Heba Attia Moussa remembers growing up hearing Umm Kulthum as the soundtrack to her life in Egypt and not paying much attention to her until she reached her twenties. “Many people don’t like her until they experience their first serious heartbreak,” she laughs. She is making an important point that is echoed by several other interviewees: the experience of appreciating and really hearing Umm Kulthum seems to be related to the experience of falling in love.

Anecdotally, if a young person realizes that they suddenly appreciate Umm Kulthum’s music when they never before understood the hype, elders will know they have fallen for someone.
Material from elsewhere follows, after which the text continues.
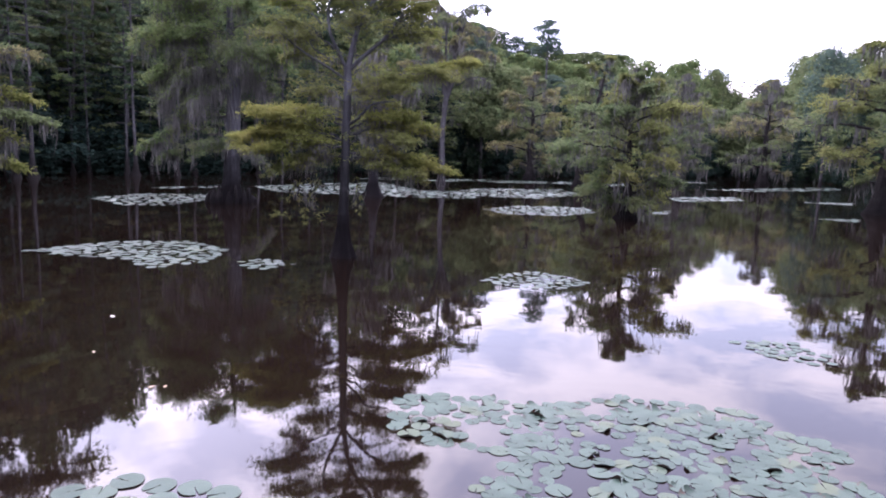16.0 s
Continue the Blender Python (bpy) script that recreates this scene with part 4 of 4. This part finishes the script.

El Rafie’s favorite Umm Kulthum song, “Gholobt Asaleh Fe Rohy,” was released in 1948, the year she got married.

“Listening to a song that goes on for an hour, with its ups and downs of the same theme, gives you the opportunity to feel it all,” explains Moussa. “It’s not like modern songs where you have four minutes and then move on to another song with another feeling.”

Moussa compares Umm Kulthum’s songs to reading a novel or having a good conversation. She will choose a Cairene coffee shop that plays Umm Kulthum over other coffee shops, knowing that everyone is relating to the same feelings of agony or love as they hear people shout her name in the old recordings from the 1950s.

“She gives me strength. She’s very stable on that stage and carries hurt with stoicism,” says Moussa. “She was there across different generations, eras and turbulence. She keeps coming back, and everyone looks to her for strength.”